Robison, a journalist who said his political affiliation is a private matter, left Baghdad in March after finishing his contract with U.S. defense contractor Science Applications International Corp. A new U.S. contractor, Harris Corp., has taken over the Al-Iraqiya operations.
One CPA staffer who spoke on condition of anonymity said the press office had sent targeted “good news” releases to American television, radio and newspaper outlets that were timed to deflect criticism of Bush during the Democratic primaries.
Stratcom’s schedule of news releases shows that stories were sent to media outlets in Florida, Ohio, Illinois, Tennessee and Virginia and other states in the days before their Democratic primaries. But the schedule also shows releases sent to Virginia, Ohio and Florida after the primaries were over. Senor said any correlation to the vote was a coincidence.
Rich Galen, 57, a well-known Republican strategist, oversees the daily news releases sent directly to media outlets in the United States. Before joining the CPA press operation late last year, Galen wrote a GOP insider column and appeared on Fox News to harpoon liberal critics of Bush.
[…]
Outside political analysts, however, said Galen’s vast expertise lies in political campaigning, not shipping radio and TV spots to local audiences. Putting a sharp strategist like him in the press room is a campaign masterstroke, said Bob Boorstin of the Center for American Progress, a nonpartisan political think-tank in Washington.
“You know they’re in trouble if they shipped Rich Galen over there,” said Boorstin, who worked on four presidential campaigns, all Democratic.
“They’re desperate to control the story over there. It’s a very smart thing on their part. He knows what he’s doing.”

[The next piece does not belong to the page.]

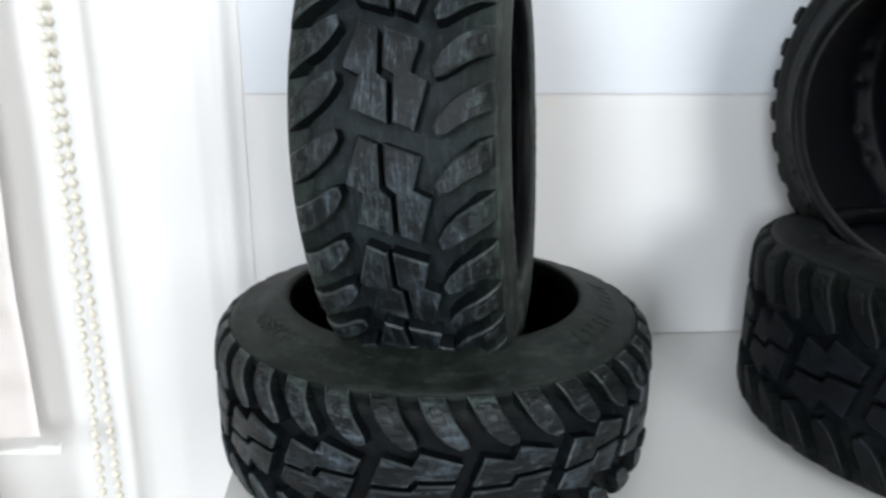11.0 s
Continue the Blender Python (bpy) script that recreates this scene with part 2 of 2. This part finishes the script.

Galen was Newtie’s flack. He’s a master spinner. His web site says he is “what you get when you cross a political hack with a philosopher.” No joke. Here’s a little deconstruction of some typical Galen spin by Brendan Nyhan from September of 2001. This guy wrote the book.
Like all Republicans, he had himself photographed in an elaborate costume, leaning on a very butch piece of heavy equipment. He looks a little like a chorus boy in the road show of Kismet.